*What you should do*
Identify the lines that contain the string "given" and copy all of them.

>> START Material provided

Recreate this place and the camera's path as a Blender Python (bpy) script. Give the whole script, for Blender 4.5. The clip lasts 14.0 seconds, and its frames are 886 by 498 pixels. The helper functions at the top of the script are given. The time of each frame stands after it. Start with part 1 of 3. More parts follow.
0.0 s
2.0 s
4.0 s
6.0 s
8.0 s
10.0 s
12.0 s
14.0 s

>> END Material provided
>> START Material provided

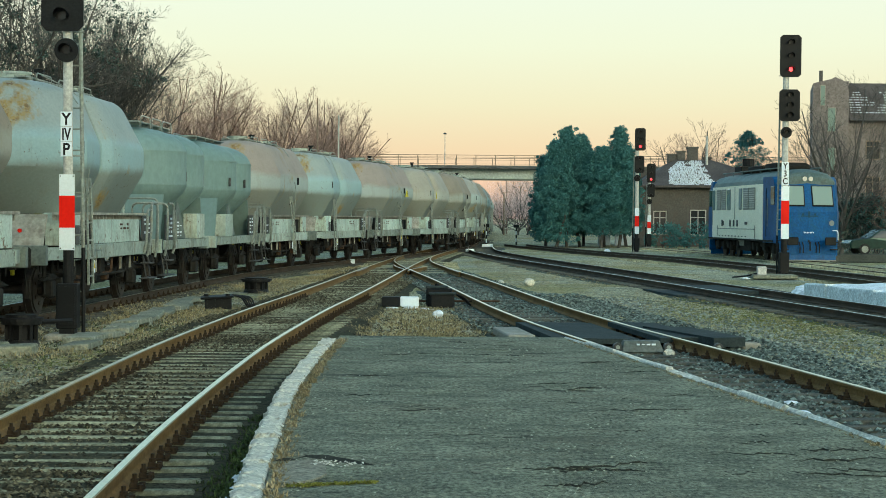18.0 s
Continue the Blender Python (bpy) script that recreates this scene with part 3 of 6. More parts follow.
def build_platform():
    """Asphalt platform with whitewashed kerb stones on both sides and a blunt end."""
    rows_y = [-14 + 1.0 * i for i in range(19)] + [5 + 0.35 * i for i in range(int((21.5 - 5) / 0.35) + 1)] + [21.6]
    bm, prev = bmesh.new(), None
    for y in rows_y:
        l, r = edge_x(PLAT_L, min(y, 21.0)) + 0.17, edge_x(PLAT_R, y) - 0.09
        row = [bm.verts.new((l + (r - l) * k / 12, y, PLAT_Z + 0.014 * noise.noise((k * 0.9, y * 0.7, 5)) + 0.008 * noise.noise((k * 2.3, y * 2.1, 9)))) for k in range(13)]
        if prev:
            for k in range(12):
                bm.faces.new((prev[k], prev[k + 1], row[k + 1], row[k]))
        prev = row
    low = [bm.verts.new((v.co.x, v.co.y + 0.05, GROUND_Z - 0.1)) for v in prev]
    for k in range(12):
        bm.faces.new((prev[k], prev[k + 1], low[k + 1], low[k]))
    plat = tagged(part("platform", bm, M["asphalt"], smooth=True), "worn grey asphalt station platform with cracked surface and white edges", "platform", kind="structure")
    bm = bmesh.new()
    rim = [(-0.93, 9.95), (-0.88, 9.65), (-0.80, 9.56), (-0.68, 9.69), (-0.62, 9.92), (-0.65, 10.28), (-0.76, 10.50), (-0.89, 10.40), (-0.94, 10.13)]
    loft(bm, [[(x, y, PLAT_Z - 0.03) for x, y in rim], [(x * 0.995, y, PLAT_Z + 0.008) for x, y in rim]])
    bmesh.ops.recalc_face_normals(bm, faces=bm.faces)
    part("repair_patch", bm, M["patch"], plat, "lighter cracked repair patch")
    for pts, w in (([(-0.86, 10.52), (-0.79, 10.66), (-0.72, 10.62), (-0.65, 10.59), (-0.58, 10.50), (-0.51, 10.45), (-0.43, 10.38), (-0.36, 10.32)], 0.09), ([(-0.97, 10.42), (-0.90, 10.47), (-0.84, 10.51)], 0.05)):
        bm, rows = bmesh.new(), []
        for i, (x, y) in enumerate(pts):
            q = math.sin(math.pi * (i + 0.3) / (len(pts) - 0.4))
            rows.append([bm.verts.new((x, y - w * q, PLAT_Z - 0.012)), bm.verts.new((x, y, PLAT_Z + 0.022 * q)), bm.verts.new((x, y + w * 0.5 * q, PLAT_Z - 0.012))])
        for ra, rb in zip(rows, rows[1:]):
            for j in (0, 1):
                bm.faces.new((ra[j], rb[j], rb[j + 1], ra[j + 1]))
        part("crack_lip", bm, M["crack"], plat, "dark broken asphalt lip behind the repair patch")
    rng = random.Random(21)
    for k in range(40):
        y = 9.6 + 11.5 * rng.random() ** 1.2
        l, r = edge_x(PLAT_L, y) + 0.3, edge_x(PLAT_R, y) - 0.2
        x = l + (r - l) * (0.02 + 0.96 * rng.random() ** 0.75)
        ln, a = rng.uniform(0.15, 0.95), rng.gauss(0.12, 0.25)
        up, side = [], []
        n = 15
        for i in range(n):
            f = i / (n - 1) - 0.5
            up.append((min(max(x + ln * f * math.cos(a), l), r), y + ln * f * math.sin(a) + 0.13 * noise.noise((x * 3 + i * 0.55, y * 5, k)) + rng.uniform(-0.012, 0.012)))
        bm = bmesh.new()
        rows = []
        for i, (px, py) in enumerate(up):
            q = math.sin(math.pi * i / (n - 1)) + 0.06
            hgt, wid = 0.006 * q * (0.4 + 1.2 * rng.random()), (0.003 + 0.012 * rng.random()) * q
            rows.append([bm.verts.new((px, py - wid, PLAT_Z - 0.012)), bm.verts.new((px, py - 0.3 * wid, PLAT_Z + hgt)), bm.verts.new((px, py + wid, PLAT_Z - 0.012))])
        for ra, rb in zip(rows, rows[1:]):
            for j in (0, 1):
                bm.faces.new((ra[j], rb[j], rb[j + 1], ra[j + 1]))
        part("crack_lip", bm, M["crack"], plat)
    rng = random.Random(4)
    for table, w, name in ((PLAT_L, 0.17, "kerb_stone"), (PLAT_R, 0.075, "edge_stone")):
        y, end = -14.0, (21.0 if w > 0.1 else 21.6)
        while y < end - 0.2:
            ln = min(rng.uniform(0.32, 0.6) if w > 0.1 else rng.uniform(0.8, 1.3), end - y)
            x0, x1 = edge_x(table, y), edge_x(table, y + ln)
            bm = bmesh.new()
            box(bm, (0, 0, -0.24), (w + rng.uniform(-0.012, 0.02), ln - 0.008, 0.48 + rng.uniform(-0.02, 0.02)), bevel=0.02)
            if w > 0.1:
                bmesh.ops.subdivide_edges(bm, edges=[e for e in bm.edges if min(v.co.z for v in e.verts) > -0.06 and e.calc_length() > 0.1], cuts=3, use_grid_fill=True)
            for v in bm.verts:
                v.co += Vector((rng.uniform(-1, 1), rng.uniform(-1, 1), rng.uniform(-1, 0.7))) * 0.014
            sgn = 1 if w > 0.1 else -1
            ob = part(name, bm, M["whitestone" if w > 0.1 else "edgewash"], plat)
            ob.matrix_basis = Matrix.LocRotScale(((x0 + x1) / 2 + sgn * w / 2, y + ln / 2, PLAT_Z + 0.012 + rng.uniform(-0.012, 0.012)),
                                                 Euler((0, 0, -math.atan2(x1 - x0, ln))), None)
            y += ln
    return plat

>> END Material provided
>> START Material provided

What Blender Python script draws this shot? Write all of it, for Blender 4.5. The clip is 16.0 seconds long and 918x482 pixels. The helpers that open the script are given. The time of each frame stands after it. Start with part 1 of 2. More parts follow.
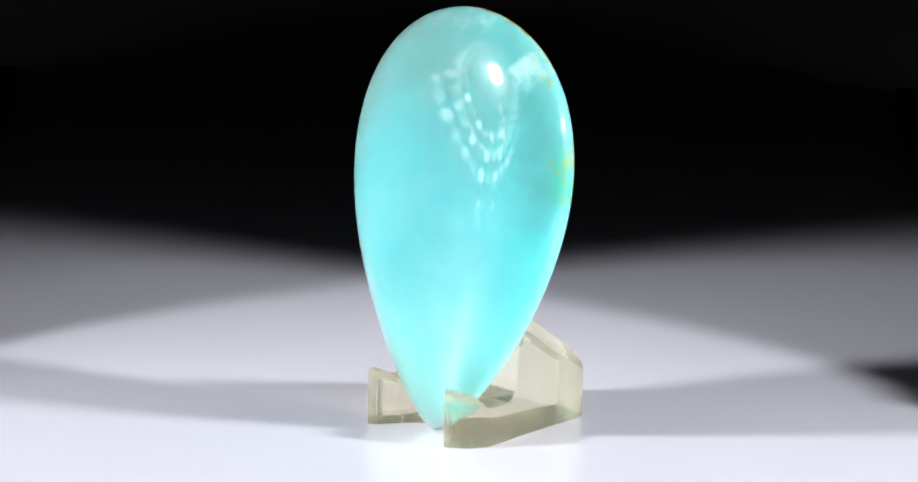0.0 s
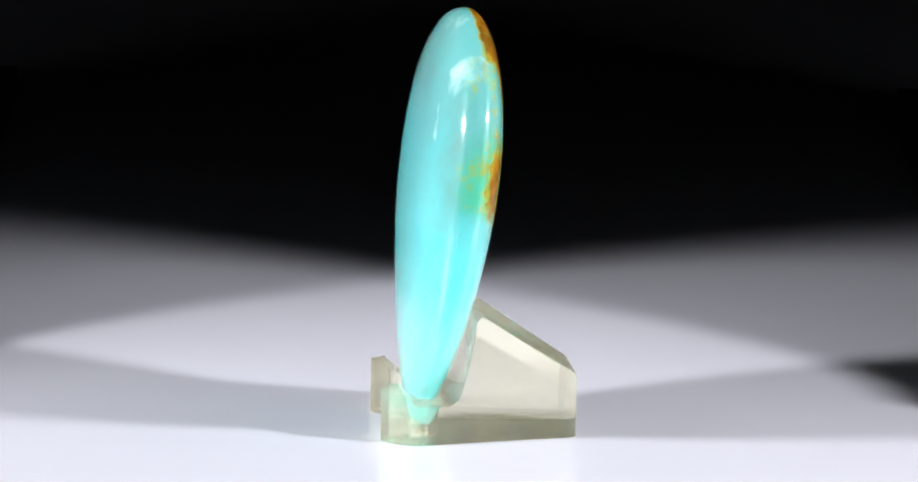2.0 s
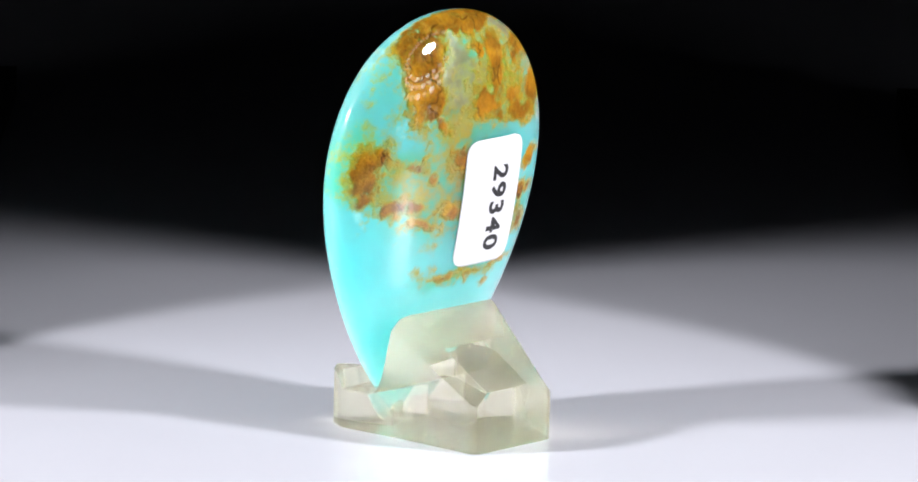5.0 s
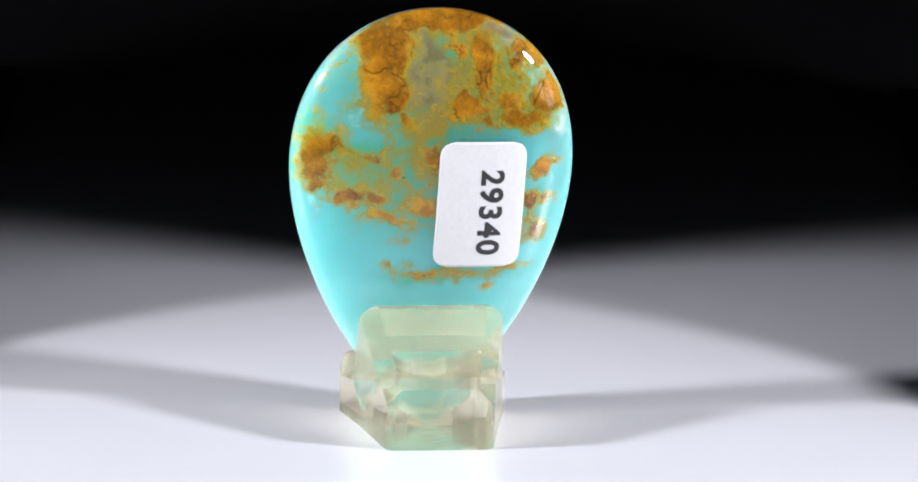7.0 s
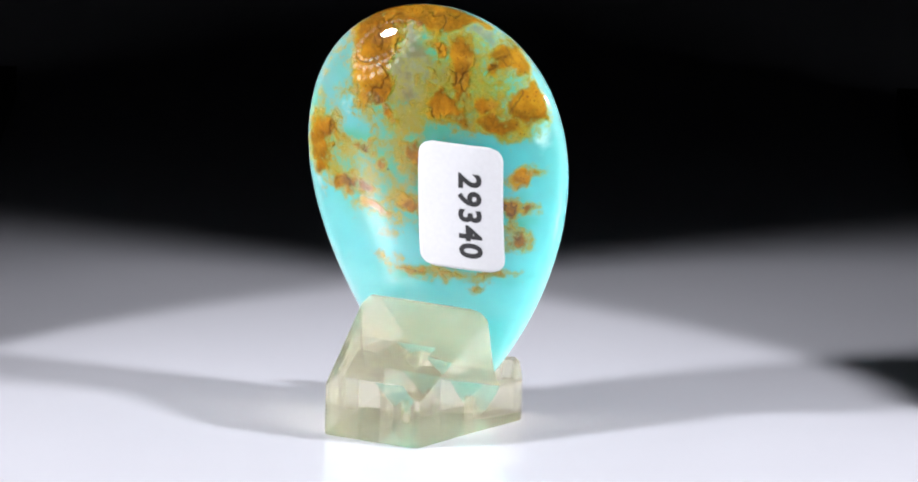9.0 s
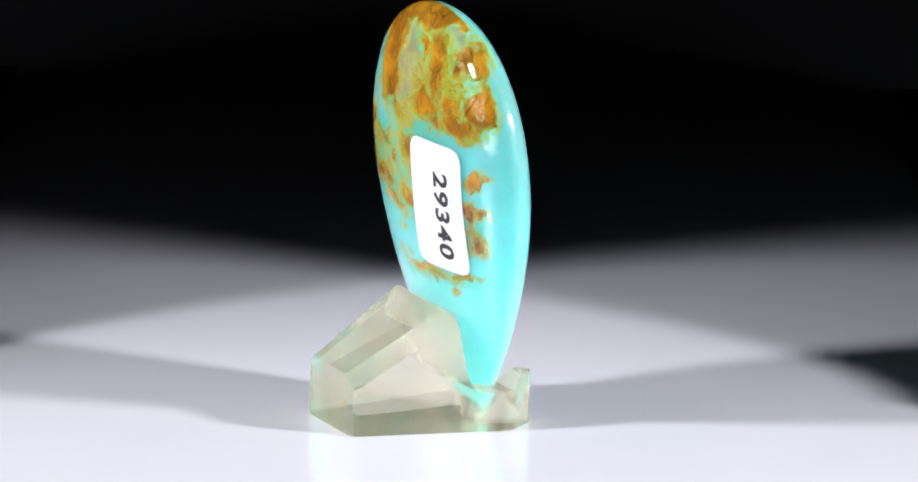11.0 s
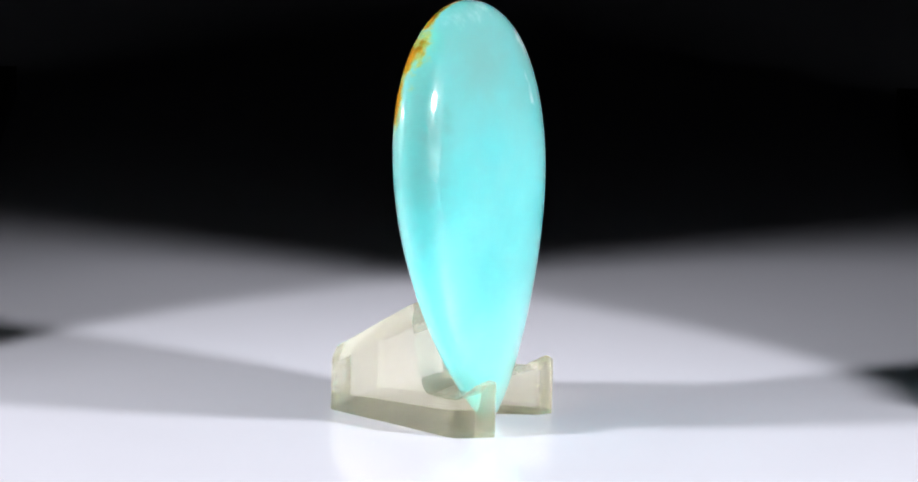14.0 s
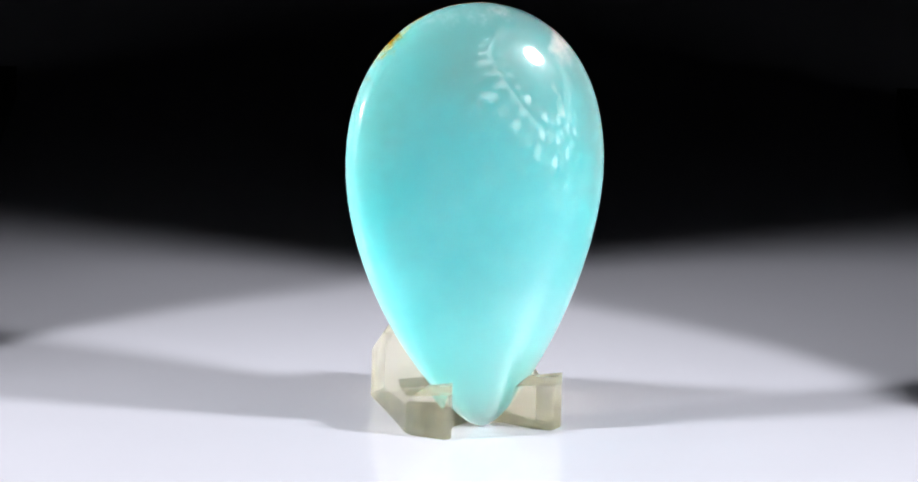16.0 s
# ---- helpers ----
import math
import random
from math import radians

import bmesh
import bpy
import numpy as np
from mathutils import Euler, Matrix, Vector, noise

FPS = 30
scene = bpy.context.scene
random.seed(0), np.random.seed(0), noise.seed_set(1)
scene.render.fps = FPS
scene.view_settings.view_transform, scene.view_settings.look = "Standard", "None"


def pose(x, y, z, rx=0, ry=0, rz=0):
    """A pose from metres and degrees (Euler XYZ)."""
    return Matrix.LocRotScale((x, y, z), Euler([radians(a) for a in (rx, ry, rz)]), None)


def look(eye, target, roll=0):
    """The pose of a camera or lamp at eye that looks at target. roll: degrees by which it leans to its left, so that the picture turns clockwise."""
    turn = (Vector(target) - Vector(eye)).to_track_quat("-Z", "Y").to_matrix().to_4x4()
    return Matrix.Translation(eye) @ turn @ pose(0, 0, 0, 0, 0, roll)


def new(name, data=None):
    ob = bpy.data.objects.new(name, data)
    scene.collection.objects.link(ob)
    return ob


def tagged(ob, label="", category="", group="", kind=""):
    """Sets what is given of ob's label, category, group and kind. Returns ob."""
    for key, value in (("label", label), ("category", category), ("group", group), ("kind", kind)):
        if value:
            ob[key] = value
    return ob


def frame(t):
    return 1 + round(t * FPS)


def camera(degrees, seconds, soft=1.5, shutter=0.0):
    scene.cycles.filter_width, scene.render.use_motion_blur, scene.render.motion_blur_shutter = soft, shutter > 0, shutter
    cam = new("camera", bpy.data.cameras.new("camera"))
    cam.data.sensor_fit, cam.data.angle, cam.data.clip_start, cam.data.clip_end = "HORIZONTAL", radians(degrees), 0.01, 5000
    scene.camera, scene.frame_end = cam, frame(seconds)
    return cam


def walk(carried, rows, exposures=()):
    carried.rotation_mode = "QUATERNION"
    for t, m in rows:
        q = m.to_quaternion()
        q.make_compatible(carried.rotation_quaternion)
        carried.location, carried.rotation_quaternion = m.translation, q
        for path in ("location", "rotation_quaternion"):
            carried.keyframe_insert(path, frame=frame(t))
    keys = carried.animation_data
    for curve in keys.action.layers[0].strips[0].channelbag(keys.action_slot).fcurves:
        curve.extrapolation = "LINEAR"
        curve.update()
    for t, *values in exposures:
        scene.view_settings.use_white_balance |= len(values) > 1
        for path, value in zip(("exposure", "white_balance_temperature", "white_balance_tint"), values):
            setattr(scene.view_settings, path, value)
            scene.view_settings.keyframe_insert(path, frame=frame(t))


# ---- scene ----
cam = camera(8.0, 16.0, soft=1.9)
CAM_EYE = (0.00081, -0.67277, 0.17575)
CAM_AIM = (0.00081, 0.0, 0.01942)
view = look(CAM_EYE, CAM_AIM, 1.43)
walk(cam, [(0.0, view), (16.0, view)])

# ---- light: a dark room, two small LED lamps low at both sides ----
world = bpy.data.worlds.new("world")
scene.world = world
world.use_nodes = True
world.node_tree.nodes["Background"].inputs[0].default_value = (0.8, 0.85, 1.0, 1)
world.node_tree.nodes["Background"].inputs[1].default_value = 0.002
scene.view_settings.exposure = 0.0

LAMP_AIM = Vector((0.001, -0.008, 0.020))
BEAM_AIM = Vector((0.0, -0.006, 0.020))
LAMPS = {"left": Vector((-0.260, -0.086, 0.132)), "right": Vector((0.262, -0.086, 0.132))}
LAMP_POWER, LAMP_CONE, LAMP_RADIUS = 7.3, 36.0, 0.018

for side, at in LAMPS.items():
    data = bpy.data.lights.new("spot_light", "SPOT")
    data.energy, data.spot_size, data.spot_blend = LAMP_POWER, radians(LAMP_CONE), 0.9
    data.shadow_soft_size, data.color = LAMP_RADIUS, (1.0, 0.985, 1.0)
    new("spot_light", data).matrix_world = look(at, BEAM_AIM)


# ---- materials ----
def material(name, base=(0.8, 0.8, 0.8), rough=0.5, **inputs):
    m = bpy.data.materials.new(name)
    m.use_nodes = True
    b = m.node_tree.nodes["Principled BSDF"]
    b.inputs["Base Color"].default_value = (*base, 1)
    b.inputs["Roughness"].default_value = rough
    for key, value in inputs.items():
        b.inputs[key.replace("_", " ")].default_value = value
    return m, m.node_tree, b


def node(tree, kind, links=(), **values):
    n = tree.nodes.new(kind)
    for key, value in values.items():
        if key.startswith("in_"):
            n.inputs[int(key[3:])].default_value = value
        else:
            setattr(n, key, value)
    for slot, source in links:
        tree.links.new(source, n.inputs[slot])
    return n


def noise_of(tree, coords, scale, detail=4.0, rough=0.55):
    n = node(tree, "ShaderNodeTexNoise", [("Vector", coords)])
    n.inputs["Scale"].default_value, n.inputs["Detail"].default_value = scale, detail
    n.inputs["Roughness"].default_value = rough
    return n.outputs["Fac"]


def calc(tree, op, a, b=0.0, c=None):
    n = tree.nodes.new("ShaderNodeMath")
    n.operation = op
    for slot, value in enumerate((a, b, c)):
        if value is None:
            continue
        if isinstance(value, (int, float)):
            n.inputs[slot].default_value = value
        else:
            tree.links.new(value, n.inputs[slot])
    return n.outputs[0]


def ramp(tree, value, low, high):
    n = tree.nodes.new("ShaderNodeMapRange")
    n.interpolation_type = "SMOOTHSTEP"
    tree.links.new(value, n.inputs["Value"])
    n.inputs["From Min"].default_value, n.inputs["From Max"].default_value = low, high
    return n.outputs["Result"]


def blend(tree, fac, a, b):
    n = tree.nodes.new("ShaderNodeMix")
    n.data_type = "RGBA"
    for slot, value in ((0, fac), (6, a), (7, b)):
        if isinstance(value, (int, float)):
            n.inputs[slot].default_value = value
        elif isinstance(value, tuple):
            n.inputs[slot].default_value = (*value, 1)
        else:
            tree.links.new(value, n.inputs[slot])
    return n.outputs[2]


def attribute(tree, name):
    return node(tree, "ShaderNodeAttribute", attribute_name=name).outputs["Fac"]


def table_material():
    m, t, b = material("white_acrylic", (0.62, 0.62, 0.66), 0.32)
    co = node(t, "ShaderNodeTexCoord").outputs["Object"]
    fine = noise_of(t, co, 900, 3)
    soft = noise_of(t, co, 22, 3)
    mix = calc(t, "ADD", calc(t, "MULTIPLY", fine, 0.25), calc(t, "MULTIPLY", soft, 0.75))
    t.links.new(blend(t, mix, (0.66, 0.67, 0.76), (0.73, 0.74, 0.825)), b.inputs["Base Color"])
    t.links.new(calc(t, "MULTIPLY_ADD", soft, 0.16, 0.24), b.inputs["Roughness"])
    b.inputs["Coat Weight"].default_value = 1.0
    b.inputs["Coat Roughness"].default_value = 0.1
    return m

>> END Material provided

*Solution to the exercise*
Recreate this place and the camera's path as a Blender Python (bpy) script. Give the whole script, for Blender 4.5. The clip lasts 14.0 seconds, and its frames are 886 by 498 pixels. The helper functions at the top of the script are given. The time of each frame stands after it. Start with part 1 of 3. More parts follow.
What Blender Python script draws this shot? Write all of it, for Blender 4.5. The clip is 16.0 seconds long and 918x482 pixels. The helpers that open the script are given. The time of each frame stands after it. Start with part 1 of 2. More parts follow.
    """Sets what is given of ob's label, category, group and kind. Returns ob."""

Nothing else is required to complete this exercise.